[Source material start]

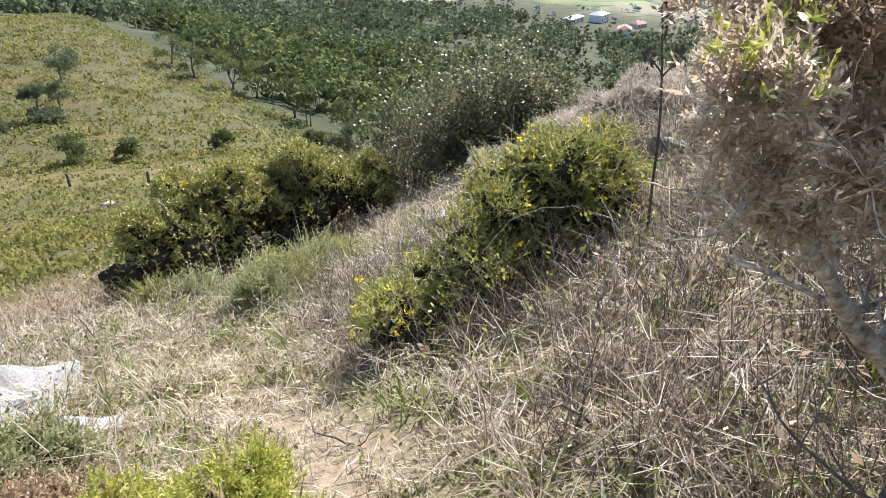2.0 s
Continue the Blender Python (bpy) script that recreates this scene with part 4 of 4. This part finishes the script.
def gorse_tree():
    """The old gorse leaning over the path."""
    base = np.array([1.55, 1.75, at_ground(1.55, 1.75)])
    thing = empty("gorse_tree", base, "old leaning gorse tree with dry pale shoots and green lower growth", "tree")
    rnd = random.Random(33)
    for name, pts, radii in (
        ("trunk", [(1.55, 1.75, -0.05), (1.45, 1.88, 0.20), (1.30, 1.98, 0.36), (1.12, 2.05, 0.50), (0.96, 2.10, 0.62), (0.84, 2.08, 0.75), (0.70, 2.04, 0.86), (0.54, 2.01, 0.97)], [0.034, 0.031, 0.027, 0.023, 0.019, 0.013, 0.008, 0.004]),
        ("limb", [(1.30, 1.98, 0.36), (1.24, 2.08, 0.62), (1.16, 2.14, 0.86), (1.02, 2.12, 1.10)], [0.020, 0.017, 0.012, 0.005]),
        ("limb", [(1.45, 1.88, 0.20), (1.42, 2.0, 0.50), (1.38, 2.10, 0.85), (1.30, 2.25, 1.10)], [0.020, 0.016, 0.011, 0.005]),
        ("limb", [(1.50, 1.80, 0.05), (1.30, 1.66, 0.20), (1.10, 1.62, 0.36), (0.90, 1.64, 0.48)], [0.018, 0.014, 0.010, 0.004]),
        ("limb", [(1.12, 2.05, 0.50), (0.92, 1.96, 0.52), (0.74, 1.86, 0.50), (0.58, 1.78, 0.45)], [0.009, 0.007, 0.005, 0.003]),
    ):
        bm = bmesh.new()
        fine, thick = [], []
        for k, (a, b) in enumerate(zip(pts, pts[1:])):
            for f in (0.0, 0.34, 0.67):
                fine.append(tuple(np.array(a) * (1 - f) + np.array(b) * f - base + np.array([rnd.gauss(0, 1), rnd.gauss(0, 1), rnd.gauss(0, 1)]) * radii[k] * 0.30))
                thick.append((radii[k] * (1 - f) + radii[k + 1] * f) * rnd.uniform(0.88, 1.14))
        fine.append(tuple(np.array(pts[-1]) - base))
        thick.append(radii[-1])
        tube(bm, fine, thick, 9)
        for k in range(5, len(fine), 2):
            for _ in range(2):
                grow(bm, fine[k], (rnd.gauss(0, 1), rnd.gauss(0, 1), rnd.gauss(0.5, 0.7)), rnd.uniform(0.12, 0.26), thick[k] * 0.3 + 0.0015, 1, 0.2, rnd, 5, None, 3)
        link(name, finish(bm, name), BARK_PALE if name == "trunk" else BARK_BROWN, thing)
    crown = [lobe(0.78, 2.09, 1.06, 0.15, 0.15, 0.16), lobe(0.98, 2.15, 1.05, 0.24, 0.22, 0.20), lobe(1.17, 2.15, 0.93, 0.18, 0.18, 0.16), lobe(0.79, 2.04, 0.92, 0.12, 0.12, 0.12), lobe(0.95, 2.06, 0.86, 0.17, 0.16, 0.14), lobe(1.28, 2.39, 1.07, 0.23, 0.2, 0.2), lobe(1.32, 2.15, 0.81, 0.22, 0.2, 0.2), lobe(1.12, 2.05, 0.74, 0.15, 0.15, 0.13), lobe(1.30, 1.85, 0.95, 0.20, 0.18, 0.2)]
    tuft = [lobe(0.52, 2.00, 1.06, 0.035, 0.04, 0.05), lobe(0.53, 2.01, 0.98, 0.03, 0.03, 0.06), lobe(0.58, 2.02, 0.92, 0.03, 0.03, 0.05)]
    middle = [lobe(0.86, 1.68, 0.60, 0.14, 0.12, 0.12), lobe(0.72, 1.50, 0.58, 0.08, 0.08, 0.08), lobe(1.12, 1.75, 0.58, 0.18, 0.16, 0.16), lobe(1.25, 1.70, 0.62, 0.18, 0.16, 0.18)]
    low = [lobe(0.74, 1.34, 0.44, 0.11, 0.11, 0.11), lobe(1.10, 1.62, 0.28, 0.18, 0.15, 0.17), lobe(0.74, 1.30, 0.28, 0.13, 0.12, 0.15), lobe(0.92, 1.38, 0.26, 0.19, 0.15, 0.20), lobe(1.22, 1.58, 0.28, 0.21, 0.18, 0.2), lobe(1.03, 1.28, 0.18, 0.20, 0.18, 0.18), lobe(0.74, 1.22, 0.12, 0.12, 0.12, 0.14), lobe(0.85, 1.36, 0.04, 0.15, 0.14, 0.14), lobe(1.20, 1.15, 0.10, 0.20, 0.2, 0.2)]
    for name, lobes, clusters, each, long, spine, width, material, shell in (
        ("dry_foliage", crown, 1900, 7, 0.042, 0.018, 0.0046, GORSE_DRY, 0.65),
        ("inner_foliage", crown, 220, 10, 0.05, 0.018, 0.0046, HEATH_BROWN, 0.2),
        ("dry_tuft", tuft, 70, 9, 0.030, 0.015, 0.0042, GORSE_DRY, 0.5),
        ("green_tip", [lobe(0.52, 2.00, 1.11, 0.05, 0.05, 0.02)], 6, 6, 0.034, 0.016, 0.004, GORSE_LIME, 0.4),
        ("middle_foliage", middle, 230, 8, 0.045, 0.017, 0.0046, GORSE_GREEN, 0.62),
        ("green_foliage", low, 640, 8, 0.05, 0.020, 0.0054, GORSE_GREEN, 0.65),
        ("shaded_foliage", low, 160, 10, 0.06, 0.022, 0.0070, GORSE_SHADED, 0.2),
    ):
        heads = knobs(lobes, 0.075)
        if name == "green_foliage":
            # Added dark lumps stand in for shade within the low growth.
            link("dense_core", lumps("dense_core", heads + lobes, 0.52, base), SHADE_WOOD, thing, kind="stuff")
        p, d = clustered(heads if shell > 0.6 else lobes, clusters, each, 0.016, shell)
        link(name, loose_quads(name, sprigs(p - base, d, long * rng.uniform(0.6, 1.3, len(p)), 8, spine, width)), material, thing)


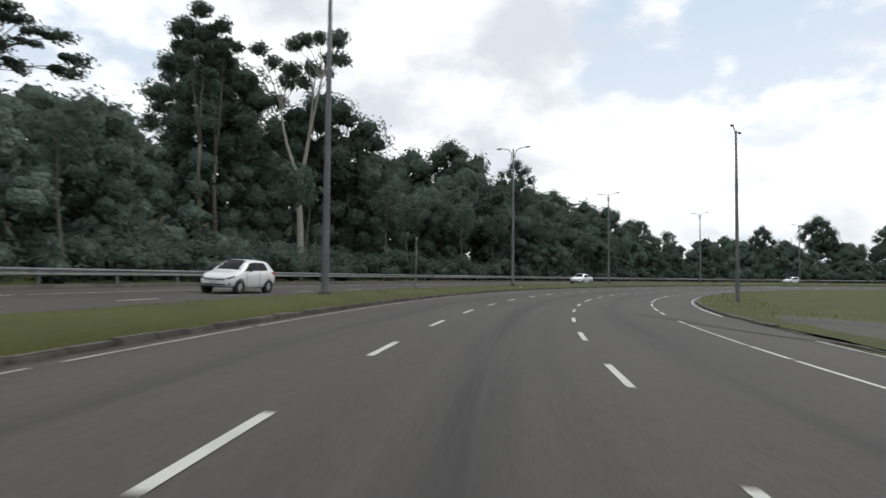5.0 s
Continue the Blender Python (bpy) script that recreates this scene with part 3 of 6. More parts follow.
def leaf_cloud(centres, radii, count, size, flat=0.75, droop=0.25, shell=0.55, gen=None, small=False):
    """Leaves, one quad each, or one triangle each where small, in uneven clumps. Returns (n, 4 or 3, 3)."""
    g = gen or rng
    centres, radii = np.asarray(centres, float), np.asarray(radii, float)
    w = radii ** 2
    pick = g.choice(len(centres), count, p=w / w.sum())
    d = g.normal(size=(count, 3))
    d /= np.linalg.norm(d, axis=1)[:, None]
    r = radii[pick] * (shell + (1 - shell) * g.random(count)) * (0.94 + 0.24 * np.sin(d[:, 0] * 5 + pick) * np.cos(d[:, 1] * 4 + d[:, 2] * 3 + pick * 1.7))
    p = centres[pick] + d * r[:, None] * np.array([1, 1, flat])
    nrm = d * 0.8 + g.normal(size=(count, 3)) * 0.5 + np.array([0, 0, 0.35])
    nrm /= np.linalg.norm(nrm, axis=1)[:, None]
    a = np.cross(nrm, g.normal(size=(count, 3)))
    a /= np.linalg.norm(a, axis=1)[:, None]
    b = np.cross(nrm, a)
    ln = size * (0.6 + 0.8 * g.random(count))
    wd = ln * 0.62
    tip = p + a * ln[:, None] * 0.5 - np.array([0, 0, 1]) * (ln * droop * 0.5)[:, None]
    tail = p - a * ln[:, None] * 0.5
    if small:
        return np.stack([tail + b * wd[:, None] * 0.5, tip, tail - b * wd[:, None] * 0.5], axis=1)
    return np.stack([tail, p + b * wd[:, None] * 0.5, tip, p - b * wd[:, None] * 0.5], axis=1)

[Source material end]

## Problem details
All the records need to be repeated exactly, with the images dropped.

## Full response
2.0 s
Continue the Blender Python (bpy) script that recreates this scene with part 4 of 4. This part finishes the script.
def gorse_tree():
    """The old gorse leaning over the path."""
    base = np.array([1.55, 1.75, at_ground(1.55, 1.75)])
    thing = empty("gorse_tree", base, "old leaning gorse tree with dry pale shoots and green lower growth", "tree")
    rnd = random.Random(33)
    for name, pts, radii in (
        ("trunk", [(1.55, 1.75, -0.05), (1.45, 1.88, 0.20), (1.30, 1.98, 0.36), (1.12, 2.05, 0.50), (0.96, 2.10, 0.62), (0.84, 2.08, 0.75), (0.70, 2.04, 0.86), (0.54, 2.01, 0.97)], [0.034, 0.031, 0.027, 0.023, 0.019, 0.013, 0.008, 0.004]),
        ("limb", [(1.30, 1.98, 0.36), (1.24, 2.08, 0.62), (1.16, 2.14, 0.86), (1.02, 2.12, 1.10)], [0.020, 0.017, 0.012, 0.005]),
        ("limb", [(1.45, 1.88, 0.20), (1.42, 2.0, 0.50), (1.38, 2.10, 0.85), (1.30, 2.25, 1.10)], [0.020, 0.016, 0.011, 0.005]),
        ("limb", [(1.50, 1.80, 0.05), (1.30, 1.66, 0.20), (1.10, 1.62, 0.36), (0.90, 1.64, 0.48)], [0.018, 0.014, 0.010, 0.004]),
        ("limb", [(1.12, 2.05, 0.50), (0.92, 1.96, 0.52), (0.74, 1.86, 0.50), (0.58, 1.78, 0.45)], [0.009, 0.007, 0.005, 0.003]),
    ):
        bm = bmesh.new()
        fine, thick = [], []
        for k, (a, b) in enumerate(zip(pts, pts[1:])):
            for f in (0.0, 0.34, 0.67):
                fine.append(tuple(np.array(a) * (1 - f) + np.array(b) * f - base + np.array([rnd.gauss(0, 1), rnd.gauss(0, 1), rnd.gauss(0, 1)]) * radii[k] * 0.30))
                thick.append((radii[k] * (1 - f) + radii[k + 1] * f) * rnd.uniform(0.88, 1.14))
        fine.append(tuple(np.array(pts[-1]) - base))
        thick.append(radii[-1])
        tube(bm, fine, thick, 9)
        for k in range(5, len(fine), 2):
            for _ in range(2):
                grow(bm, fine[k], (rnd.gauss(0, 1), rnd.gauss(0, 1), rnd.gauss(0.5, 0.7)), rnd.uniform(0.12, 0.26), thick[k] * 0.3 + 0.0015, 1, 0.2, rnd, 5, None, 3)
        link(name, finish(bm, name), BARK_PALE if name == "trunk" else BARK_BROWN, thing)
    crown = [lobe(0.78, 2.09, 1.06, 0.15, 0.15, 0.16), lobe(0.98, 2.15, 1.05, 0.24, 0.22, 0.20), lobe(1.17, 2.15, 0.93, 0.18, 0.18, 0.16), lobe(0.79, 2.04, 0.92, 0.12, 0.12, 0.12), lobe(0.95, 2.06, 0.86, 0.17, 0.16, 0.14), lobe(1.28, 2.39, 1.07, 0.23, 0.2, 0.2), lobe(1.32, 2.15, 0.81, 0.22, 0.2, 0.2), lobe(1.12, 2.05, 0.74, 0.15, 0.15, 0.13), lobe(1.30, 1.85, 0.95, 0.20, 0.18, 0.2)]
    tuft = [lobe(0.52, 2.00, 1.06, 0.035, 0.04, 0.05), lobe(0.53, 2.01, 0.98, 0.03, 0.03, 0.06), lobe(0.58, 2.02, 0.92, 0.03, 0.03, 0.05)]
    middle = [lobe(0.86, 1.68, 0.60, 0.14, 0.12, 0.12), lobe(0.72, 1.50, 0.58, 0.08, 0.08, 0.08), lobe(1.12, 1.75, 0.58, 0.18, 0.16, 0.16), lobe(1.25, 1.70, 0.62, 0.18, 0.16, 0.18)]
    low = [lobe(0.74, 1.34, 0.44, 0.11, 0.11, 0.11), lobe(1.10, 1.62, 0.28, 0.18, 0.15, 0.17), lobe(0.74, 1.30, 0.28, 0.13, 0.12, 0.15), lobe(0.92, 1.38, 0.26, 0.19, 0.15, 0.20), lobe(1.22, 1.58, 0.28, 0.21, 0.18, 0.2), lobe(1.03, 1.28, 0.18, 0.20, 0.18, 0.18), lobe(0.74, 1.22, 0.12, 0.12, 0.12, 0.14), lobe(0.85, 1.36, 0.04, 0.15, 0.14, 0.14), lobe(1.20, 1.15, 0.10, 0.20, 0.2, 0.2)]
    for name, lobes, clusters, each, long, spine, width, material, shell in (
        ("dry_foliage", crown, 1900, 7, 0.042, 0.018, 0.0046, GORSE_DRY, 0.65),
        ("inner_foliage", crown, 220, 10, 0.05, 0.018, 0.0046, HEATH_BROWN, 0.2),
        ("dry_tuft", tuft, 70, 9, 0.030, 0.015, 0.0042, GORSE_DRY, 0.5),
        ("green_tip", [lobe(0.52, 2.00, 1.11, 0.05, 0.05, 0.02)], 6, 6, 0.034, 0.016, 0.004, GORSE_LIME, 0.4),
        ("middle_foliage", middle, 230, 8, 0.045, 0.017, 0.0046, GORSE_GREEN, 0.62),
        ("green_foliage", low, 640, 8, 0.05, 0.020, 0.0054, GORSE_GREEN, 0.65),
        ("shaded_foliage", low, 160, 10, 0.06, 0.022, 0.0070, GORSE_SHADED, 0.2),
    ):
        heads = knobs(lobes, 0.075)
        if name == "green_foliage":
            # Added dark lumps stand in for shade within the low growth.
            link("dense_core", lumps("dense_core", heads + lobes, 0.52, base), SHADE_WOOD, thing, kind="stuff")
        p, d = clustered(heads if shell > 0.6 else lobes, clusters, each, 0.016, shell)
        link(name, loose_quads(name, sprigs(p - base, d, long * rng.uniform(0.6, 1.3, len(p)), 8, spine, width)), material, thing)


5.0 s
Continue the Blender Python (bpy) script that recreates this scene with part 3 of 6. More parts follow.
def leaf_cloud(centres, radii, count, size, flat=0.75, droop=0.25, shell=0.55, gen=None, small=False):
    """Leaves, one quad each, or one triangle each where small, in uneven clumps. Returns (n, 4 or 3, 3)."""
    g = gen or rng
    centres, radii = np.asarray(centres, float), np.asarray(radii, float)
    w = radii ** 2
    pick = g.choice(len(centres), count, p=w / w.sum())
    d = g.normal(size=(count, 3))
    d /= np.linalg.norm(d, axis=1)[:, None]
    r = radii[pick] * (shell + (1 - shell) * g.random(count)) * (0.94 + 0.24 * np.sin(d[:, 0] * 5 + pick) * np.cos(d[:, 1] * 4 + d[:, 2] * 3 + pick * 1.7))
    p = centres[pick] + d * r[:, None] * np.array([1, 1, flat])
    nrm = d * 0.8 + g.normal(size=(count, 3)) * 0.5 + np.array([0, 0, 0.35])
    nrm /= np.linalg.norm(nrm, axis=1)[:, None]
    a = np.cross(nrm, g.normal(size=(count, 3)))
    a /= np.linalg.norm(a, axis=1)[:, None]
    b = np.cross(nrm, a)
    ln = size * (0.6 + 0.8 * g.random(count))
    wd = ln * 0.62
    tip = p + a * ln[:, None] * 0.5 - np.array([0, 0, 1]) * (ln * droop * 0.5)[:, None]
    tail = p - a * ln[:, None] * 0.5
    if small:
        return np.stack([tail + b * wd[:, None] * 0.5, tip, tail - b * wd[:, None] * 0.5], axis=1)
    return np.stack([tail, p + b * wd[:, None] * 0.5, tip, p - b * wd[:, None] * 0.5], axis=1)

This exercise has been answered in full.